The graph tool can graph integrals for any Cartesian function.
Integral Mode
Before using your mouse to create an integral, you must first enter Integral Mode. Push the 
button on the graph tool's toolbar.
Integral mode is only available if you have entered a function that the graph tool can integrate.
Once in Integral mode you can use the mouse to create integrals.
Integration with One Function Graphed
Sketching integrals is easiest when you only have one function graphed - because it is obvious which function you wish to integrate!
| • | Draw your function |
| • | Select Integral Mode |
| • | Move the mouse to the lower bound you wish to integrate. |
| • | Click and drag the mouse to the upper bound you wish to integrate. |
| • | Release the mouse. |
Easy!
If you move the cursor over the integral and "hover", the graph tool will display the details of the integral.
Often you will want to create an integral that starts or finishes at a special point - x intercepts for example. This is almost as easy - you just need to move the mouse near the x intercept and wait for the graph tool to find the intercept before you click or release the mouse.
Integration with Two (or More) Functions Graphed
Integration with two or more functions graphed is slightly more difficult - simply because you need to tell the graph tool which of the functions you want to integrate. This is not too hard however. Move your cursor near the function at the lower bound and wait until the graph tool finds the function. Then click, drag, release - just like before.
Integration Between Two Curves
To create an integral between two curves using the mouse, your first click must be on an intersection between the two curves. This is normally exactly what you want.
Move until the point of intersection has been found
If you start your integral now, the integral will be between the two curves.
Notice that even though the integral had to start at an intersection, it does not have to end at one.
But I Don't Want My Integral to Start at the Intersection!
Then either create your integral with the mouse, starting at the intersection (or even under just one of the functions) and edit it later.
Integral to y Axis
You cannot create an integral (or area) to the y axis using the mouse. To create a y axis integral, you need to create it to the x axis using the mouse and edit the integral later.
Editing Integrals With A Mouse
You can edit some aspects of an integral using your mouse.
Selecting an Integral
Click anywhere within the integral to select it. When selected, the integrals border with thicken.
Deleting an Integral
When an integral is selected, press Delete to delete it.
Editing Integrals
You can edit any integral by right clicking on it and then selecting Edit Properties.
This allows you to select the function for which the integral is found and the upper and lower bounds of integration. Notice that the graph tool shows you a formatted integral so you can clearly see exactly what you are finding.
Bounds can be expressed in terms of pi or e and can contain constants.
Including a constant in your bounds of integration allows you to produce some very useful animations.
The Swap button will swap the bounds of integration which will reverse the sign of the result.
The second drop down box allows you to change how the integral is calculated.
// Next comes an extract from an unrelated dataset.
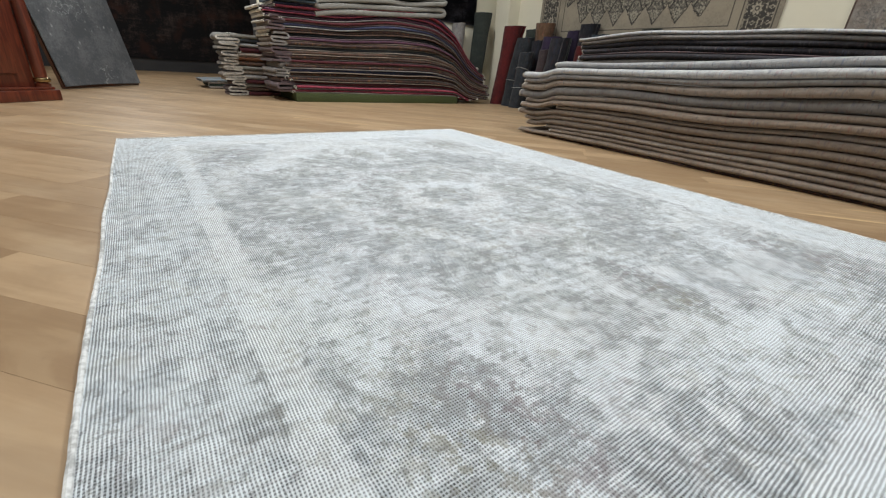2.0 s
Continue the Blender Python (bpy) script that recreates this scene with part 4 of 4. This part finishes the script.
# ---- leaning grey rug on its display board ----
M_LEAN = mat_specked()
lean = hung_rug("slate grey rug with pale worn flowers on a leaning board", M_LEAN, pose(-3.72, -0.17, 0.03) @ pose(0, 0, 0, 0, 0, 180 - 34) @ pose(0, 0, 0, -12, 0, 0), 1.16, 2.0, 6)
part("display_board", boxed(-0.58, 0.58, 0.0, 0.03, -0.02, 2.0, bevel=0.003), M_LEGWOOD, lean, "dark board behind the rug")


# ---- mahogany counter ----
def counter(m):
    """Local x runs along the front, y into the body; the near corner at the origin."""
    ob = new("wooden_counter")
    tagged(ob, "polished mahogany counter with turned corner column and brass ring", "counter")
    part("plinth", boxed(0, 1.3, 0, 0.6, 0, 0.085, bevel=0.008), M_MAHOGANY, ob)
    part("plinth_moulding", boxed(0.02, 1.28, 0.02, 0.58, 0.085, 0.105, bevel=0.006), M_MAHOGANY, ob)
    part("body", boxed(0.12, 1.24, 0.08, 0.54, 0.105, 1.02, bevel=0.004), M_MAHOGANY, ob)
    part("front_panel", boxed(0.22, 1.14, 0.062, 0.082, 0.2, 0.94, bevel=0.012), M_MAHOGANY, ob)
    c = part("column", turned([(0.052, 0.106), (0.052, 0.125), (0.04, 0.135), (0.043, 0.2), (0.045, 0.6), (0.04, 0.95), (0.052, 0.96), (0.052, 1.02)]), M_MAHOGANY, ob)
    c.location = (0.072, 0.072, 0)
    c = part("brass_ring", turned([(0.044, 0.138), (0.056, 0.144), (0.060, 0.158), (0.056, 0.172), (0.044, 0.178)]), M_BRASS, ob, "tarnished brass ring")
    c.location = (0.072, 0.072, 0)
    part("top", boxed(-0.03, 1.33, -0.03, 0.63, 1.02, 1.06, bevel=0.01), M_MAHOGANY, ob)
    ob.matrix_world = m


counter(pose(-2.12, -0.40, 0, 0, 0, -48) @ Matrix.Diagonal((1, -1, 1, 1)))


# ---- cabinet beside the purple rug ----
def cabinet(m):
    ob = new("glazed_cabinet")
    tagged(ob, "red-brown wooden cabinet with glass panes", "cabinet")
    part("base", boxed(0, 0.9, 0, 0.45, 0, 0.52, bevel=0.006), M_REDWOOD, ob)
    for x in (0.0, 0.43, 0.85):
        part("post", boxed(x, x + 0.05, 0, 0.05, 0.52, 1.16, bevel=0.004), M_REDWOOD, ob)
        part("post", boxed(x, x + 0.05, 0.40, 0.45, 0.52, 1.16, bevel=0.004), M_REDWOOD, ob)
    part("top", boxed(-0.03, 0.93, -0.03, 0.48, 1.16, 1.30, bevel=0.015), M_REDWOOD, ob)
    for x in (0.05, 0.48):
        part("pane", boxed(x, x + 0.38, 0.02, 0.026, 0.52, 1.16), M_GLASS, ob, "clear glass pane")
    ob.matrix_world = m


g = G("clear_glass")
g.bsdf.inputs["Transmission Weight"].default_value = 1.0
M_GLASS = g.done((0.9, 0.95, 0.95), 0.03)
cabinet(pose(7.66, 4.36, 0))

# ---- wall switch ----
sw = tagged(mesh_object("wall_switch", boxed(-0.02, 0.02, -0.012, 0, -0.03, 0.03, bevel=0.004), M_PLASTIC), "small white plastic switch on the cream wall", "switch")
sw.matrix_world = pose(1.02, BACK_Y, 0.83)
part("rocker", boxed(-0.009, 0.009, -0.018, -0.010, -0.015, 0.015, bevel=0.003), M_PLASTIC, sw)


# ---- oak floor ----
PLANK_W, ANGLE = 0.145, 41.0
floor = tagged(mesh_object("floor", boxed(-9.2, 9.8, -5.2, BACK_Y + 0.2, -0.12, -0.021), M_SUBFLOOR, False), "oak plank floor laid diagonally", "floor", kind="structure")


def plank_mesh(length):
    bm = bmesh.new()
    a, c = 0.0001, 0.0004
    w, l = PLANK_W / 2, length / 2
    loops = [[(sx * (l - i), sy * (w - i), z) for sx, sy in ((-1, -1), (1, -1), (1, 1), (-1, 1))] for i, z in ((a, -0.02), (a, -c), (a + c, 0.0))]
    loft(bm, loops, cap=(False, True))
    bmesh.ops.recalc_face_normals(bm, faces=bm.faces)
    me = bpy.data.meshes.new("plank")
    bm.to_mesh(me)
    bm.free()
    me.materials.append(M_PLANK)
    return me


LENGTHS = [0.9, 1.3, 1.7, 2.1, 2.4]
PLANKS = [plank_mesh(l) for l in LENGTHS]
rng = random.Random(12)
turn = pose(0, 0, 0, 0, 0, ANGLE)
spots = []
for row in range(-70, 71):
    s = -13.0 + rng.uniform(0, 1.5)
    while s < 13:
        k = rng.choice((0, 1, 1, 2, 2, 3, 3, 4))
        c = turn @ Vector((s + LENGTHS[k] / 2, row * PLANK_W, 0))
        s += LENGTHS[k]
        if -9.3 < c.x < 9.9 and -5.3 < c.y < 5.6:
            spots.append((math.hypot((c.x - 1.6) / 1.5, c.y - 0.9), c, k))
spots.sort(key=lambda a: a[0])
verts, faces = [], []
for i, (_, c, k) in enumerate(spots):
    if i < 300:
        ob = new("plank", PLANKS[k])
        ob.parent = floor
        ob.matrix_world = Matrix.Translation(c) @ turn
    else:
        n0 = len(verts)
        inv = turn.inverted() @ c
        verts += [(w.co.x + inv.x, w.co.y + inv.y, w.co.z) for w in PLANKS[k].vertices]
        faces += [tuple(n0 + q for q in p.vertices) for p in PLANKS[k].polygons]
me = bpy.data.meshes.new("planks")
me.from_pydata(verts, [], faces)
me.materials.append(M_PLANK)
rest = new("planks", me)
rest.parent = floor
rest.matrix_world = turn
tagged(rest, "oak planks farther off", kind="stuff")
Here you can select an integral to the y axis or select a second function so that the graph tool finds the integral between two functions. This allows you to select any possible integral.
The bottom pane of the integral screen allows you to set the pen and shading for the selected integral.
Show Area if Different
If this is selected, the graph tool will calculate and show the area of an integral as well as the actual integral.
Approximations To The Integral
The graph tool can produce seven different approximations to the integral.
Original Integral
Minimum - uses the minimum in each division
Maximum - uses the maximum in each division
Left - uses the left hand value of each division
Right - uses the right hand value of each division
Trapezium Rule
Simpson's Rule (2 divisions)
Note that we had to reduce the number of divisions for Simpson's Rule otherwise the approximation was indistinguishable from the actual integral!
Each of the approximations divides the integral in to the given number of divisions (in most of the example above we have used 6 divisions). You can use a constant in the divisions box. This allows you to show students how quickly the various approximations approach the integral.
With just 4 divisions, Simpson's Rule approximates the integral to 3 decimal places.